Inside, the house seemed to have been ransacked. Archie made his way through the home, calling for Catherine, but received no reply. Archie attempted to open his own bedroom door but found it had been locked. He had no key and broke down the door with an axe. Inside, he found the body of his mother. Her wrists and ankles had been bound, she had been gagged, and her head had been massively wounded. It was later determined she had been beaten with the butt of a shotgun with enough force to break the weapon in two which caused four deep lacerations to her head. The apparent motive was robbery, as £80 (about £3,150 today) was missing.
A search of the area revealed several items seemingly discarded by the killer, including a broken shotgun with dried blood on its butt, a suit taken from the McIntyre home, and a razor. All items were bloodstained.
The gun was identified by a farmer who had recently had the weapon stolen, around the same time one of his farmhands went missing. The farmhand was named as Stanislaw Myszka. He was tracked down and taken in for questioning.

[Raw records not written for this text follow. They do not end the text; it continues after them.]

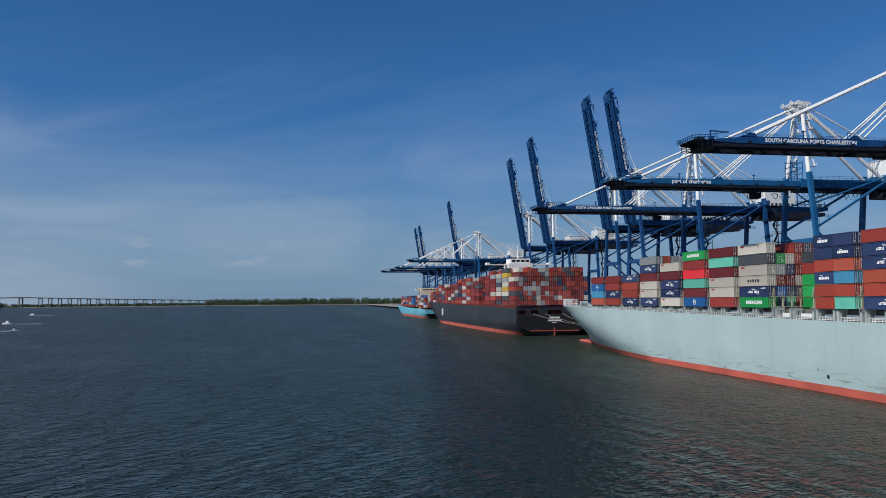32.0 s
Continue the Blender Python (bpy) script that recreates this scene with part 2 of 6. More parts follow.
def river(n):
    """River water: small wind ripples on the swell of the mesh, calmer slicks, and muddier water by the bank. Brown and
    sheen also stand in for how much sky each stretch mirrors.
    """
    o = coords(n)
    s = n.add("ShaderNodeSeparateXYZ", (), Vector=o)
    o2 = n.mapping(o, rot=(0, 0, radians(236)))
    gust = n.noise(n.mapping(o, rot=(0, 0, 0.12), scale=(0.11, 0.03, 1)), 1.0, 3.0, 0.6, 2.0, 0.5)
    chop = n.noise(n.mapping(o2, scale=(0.55, 0.34, 1)), 1.0, 2.0, 0.5, 2.0, 0.15)
    ripple = n.noise(n.mapping(o2, scale=(1.5, 0.95, 1)), 1.0, 2.0, 0.5, 2.1, 0.15)
    roll = n.noise(n.mapping(o2, scale=(0.2, 0.12, 1)), 1.0, 3.0, 0.55, 2.0, 0.6)
    fine = n.noise(n.mapping(o2, rot=(0, 0, 0.3), scale=(3.4, 2.3, 1)), 1.0, 2.0, 0.6, 2.0, 0.1)
    slick = n.noise(n.mapping(o, rot=(0, 0, 0.25), scale=(0.004, 0.011, 1)), 1.0, 5.0, 0.6, 2.0, 1.2)
    wobble = n.noise(o, 0.03, 4.0, 0.6)
    lee = n.math("ADD", s.outputs[0], n.math("ADD", n.math("MULTIPLY", s.outputs[1], 0.27), n.math("MULTIPLY", n.math("SUBTRACT", wobble, 0.5), 26.0)))
    lee = n.math("MULTIPLY", n.span(lee, -20.0, -4.0), n.math("MULTIPLY", n.span(s.outputs[1], 10.0, -6.0), n.span(s.outputs[0], 240.0, 150.0)))
    lee = n.math("MULTIPLY", lee, n.span(s.outputs[1], -290.0, -120.0))
    near_brown = n.math("MULTIPLY", n.span(s.outputs[0], 20.0, 130.0), n.span(s.outputs[1], -120.0, -230.0))
    calm = n.math("MAXIMUM", n.span(slick, 0.52, 0.68, 0.0, 0.18), n.math("MAXIMUM", n.math("MULTIPLY", lee, 0.4), n.math("MULTIPLY", near_brown, 0.42)))
    # out in the open stream the wind raises longer waves
    open_water = n.math("MAXIMUM", n.span(s.outputs[0], -100.0, -300.0), n.span(s.outputs[1], 90.0, 330.0))
    h = n.math("ADD", n.math("MULTIPLY", chop, n.math("ADD", 0.34, n.math("MULTIPLY", n.span(s.outputs[1], -60.0, 90.0), 0.5))), n.math("ADD", n.math("MULTIPLY", ripple, n.span(gust, 0.3, 0.7, 0.38, 0.7)), n.math("MULTIPLY", fine, 0.08)))
    patch = n.noise(n.mapping(o, rot=(0, 0, 0.5), scale=(0.05, 0.02, 1)), 1.0, 4.0, 0.65, 2.0, 0.6)
    h = n.math("ADD", h, n.math("MULTIPLY", roll, n.math("MULTIPLY", open_water, n.span(patch, 0.35, 0.65, 0.9, 3.2))))
    b = n.add("ShaderNodeBump", (), Strength=n.math("SUBTRACT", 1.0, calm), Distance=1.0, Height=h).outputs[0]
    mud = n.noise(o, 0.012, 4.0, 0.6)
    c = n.mix(n.span(mud, 0.35, 0.7), (0.009, 0.020, 0.011), (0.014, 0.023, 0.009))
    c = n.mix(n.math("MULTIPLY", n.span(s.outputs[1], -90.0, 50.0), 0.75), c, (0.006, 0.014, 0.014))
    # the lee's brown also stands in for its weaker sky reflection
    c = n.mix(n.math("MULTIPLY", lee, 0.85), c, (0.016, 0.024, 0.011))
    # muddy brown close by, also painted for steep views that mirror less sky
    c = n.mix(n.math("MULTIPLY", near_brown, 0.8), c, (0.027, 0.034, 0.018))
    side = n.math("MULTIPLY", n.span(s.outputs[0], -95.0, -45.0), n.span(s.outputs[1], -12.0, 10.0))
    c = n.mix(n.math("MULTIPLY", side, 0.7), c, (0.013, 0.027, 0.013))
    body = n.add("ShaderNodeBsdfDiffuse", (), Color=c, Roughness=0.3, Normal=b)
    sharp = n.add("ShaderNodeBsdfGlossy", (), Color=(1, 1, 1, 1), Roughness=n.math("ADD", 0.04, n.math("MULTIPLY", open_water, 0.08)), Normal=b)
    wide = n.add("ShaderNodeBsdfGlossy", (), Color=(1, 1, 1, 1), Roughness=0.3, Normal=b)
    blur = n.math("ADD", 0.08, n.math("MAXIMUM", n.math("MAXIMUM", n.math("MULTIPLY", lee, 0.7), n.math("MULTIPLY", side, 0.3)), n.math("MULTIPLY", open_water, 0.24)))
    gloss = n.add("ShaderNodeMixShader", (), i0=blur, i1=sharp.outputs[0], i2=wide.outputs[0])
    # waves hide one another at low angles: a rough surface mirrors little more than half of the light, even far off
    f = n.add("ShaderNodeFresnel", (), IOR=1.333, Normal=b).outputs[0]
    # sheen put in by place: more sunward and far out, less in the lee
    sunward = n.math("MULTIPLY", n.span(s.outputs[0], 20.0, -160.0), n.span(s.outputs[1], 60.0, -60.0))
    edge = n.math("DIVIDE", f, n.math("ADD", 1.0, n.math("MULTIPLY", f, n.math("ADD", n.math("SUBTRACT", 0.85, n.math("MULTIPLY", n.math("MAXIMUM", sunward, open_water), 0.5)), n.math("MAXIMUM", n.math("MULTIPLY", n.span(s.outputs[1], -110.0, 40.0), 0.5), n.math("MULTIPLY", lee, 2.2))))))
    return n.add("ShaderNodeMixShader", (), i0=edge, i1=body.outputs[0], i2=gloss.outputs[0]).outputs[0]


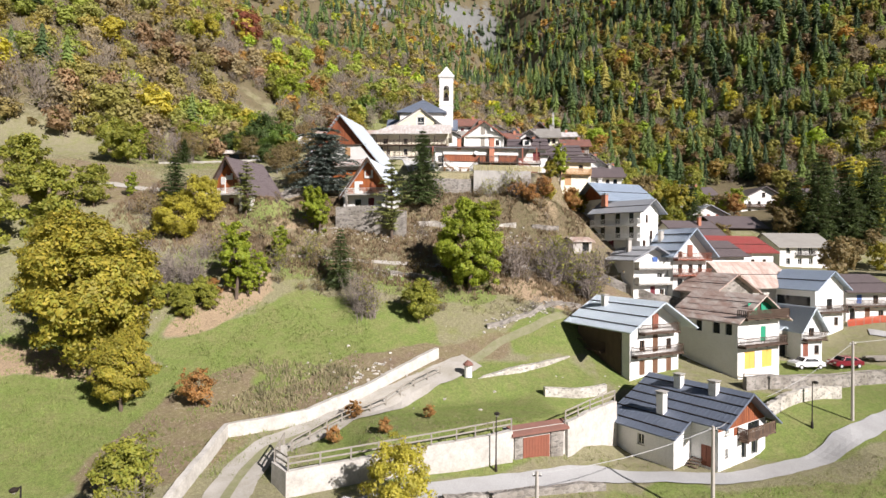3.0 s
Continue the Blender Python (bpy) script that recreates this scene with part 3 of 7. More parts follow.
def fbm(x, y, scale, seed=0.0, octaves=3):
    """Cheap layered waves, for uneven borders and heights."""
    out, amp = np.zeros_like(x), 1.0
    for k in range(octaves):
        f = scale * 2 ** k
        out = out + amp * np.sin(x * f * 1.13 + seed * 3.1 + 1.7 * np.sin(y * f * 0.71 + k * 2.3)) * np.cos(y * f * 0.97 - seed + 1.3 * np.sin(x * f * 0.83 + k))
        amp *= 0.5
    return out


def ground_z(x, y):
    """Height of the finished ground."""
    x, y = np.asarray(x, float), np.asarray(y, float)
    z = land(x, y)
    for cx, cy, hx, hy, turn, level, soft in PADS:
        c, s = math.cos(radians(turn)), math.sin(radians(turn))
        u, v = (x - cx) * c + (y - cy) * s, -(x - cx) * s + (y - cy) * c
        out = np.hypot(np.maximum(np.abs(u) - hx, 0), np.maximum(np.abs(v) - hy, 0))
        z = z + (level - z) * (1 - smooth(0, soft, out))
    flat = np.ones_like(z)
    for cx, cy, r in ((-24, 137, 15), (-8, 126, 13), (5, 113, 12), (25, 61, 9), (0, 62, 10)):
        flat = flat * smooth(r, r + 6, np.hypot(x - cx, y - cy))
    return z + flat * (fbm(x, y, 0.9, 2.0) * 0.05 + fbm(x, y, 0.16, 5.0) * 0.2)


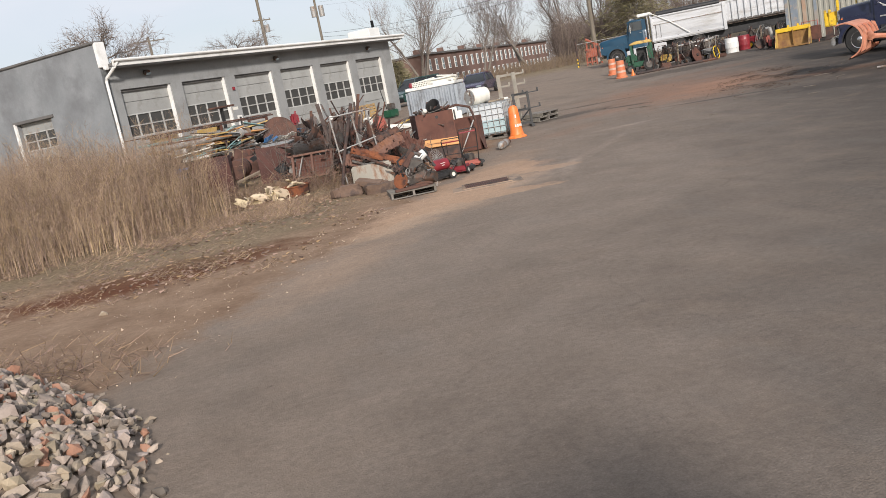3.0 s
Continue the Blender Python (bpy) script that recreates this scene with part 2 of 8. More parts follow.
GREY_POST = M("weathered_grey_metal", (0.28, 0.275, 0.26), (0.4, 0.39, 0.37), 4.0, 0.6, 0.3, (0.2, 0.13, 0.09), 4.0, bump=0.2)
WHITE_PAINT = M("off_white_paint", (0.62, 0.61, 0.57), (0.74, 0.73, 0.7), 1.5, 0.55, 0.0, (0.45, 0.42, 0.36), 1.3, (0.56, 0.74), bump=0.08)
WHITE_PLASTIC = M("weathered_white_plastic", (0.62, 0.6, 0.53), (0.72, 0.7, 0.63), 2.0, 0.45, 0.0, (0.5, 0.46, 0.36), 2.0, (0.55, 0.75), bump=0.06)
WOOD = M("weathered_timber", (0.2, 0.155, 0.105), (0.33, 0.27, 0.19), 4.0, 0.85, 0.0, (0.13, 0.105, 0.08), 2.0, bump=0.4, stretch=(0.4, 3, 3), vary=0.2)
WOOD_GREY = M("grey_weathered_wood", (0.136, 0.121, 0.101), (0.216, 0.195, 0.165), 4.0, 0.88, 0.0, (0.15, 0.13, 0.11), 2.0, bump=0.4, stretch=(0.4, 3, 3), vary=0.2)
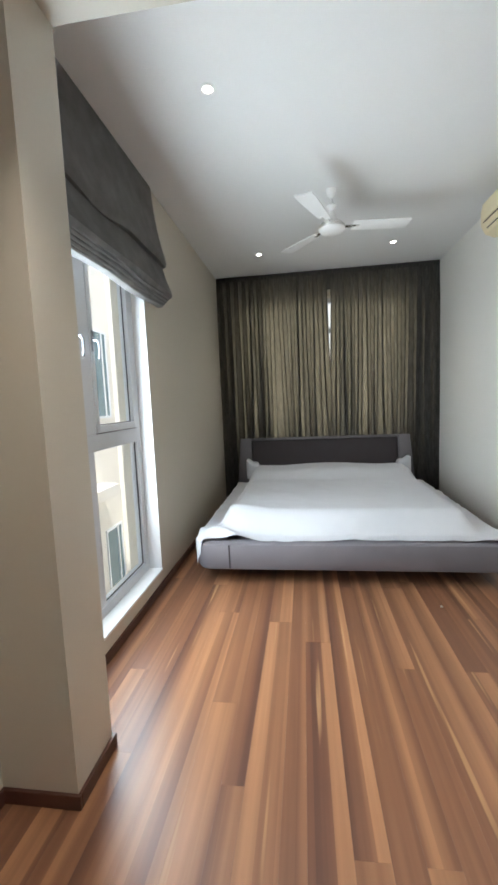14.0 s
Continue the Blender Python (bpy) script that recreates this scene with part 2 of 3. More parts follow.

The razor left behind was examined and found to have been used to shave a beard recently. Myszka was asked to provide a hair sample, which he agreed to, and the hair was found to be similar. Forensic experts at the trial explained at length that hair analysis (at that time) was not as reliable as other physical evidence such as fingerprints, but noted “the hairs were consistent with having come from the same source.”
Myszka attempted insanity and diminished capacity pleas, but his efforts were lackluster at best; instead of demonstrating how he may have qualified for the pleas, he instead addressed the jury and stated, “I have decided not to withdraw this [diminished capacity] plea, and I’m going to leave the matter to you.”
The jury deliberated for 20 minutes before finding Myszka guilty and sentencing him to death. His was the first execution in Perth in nearly 40 years (the most recent had been carried out in 1909), and was to become the last.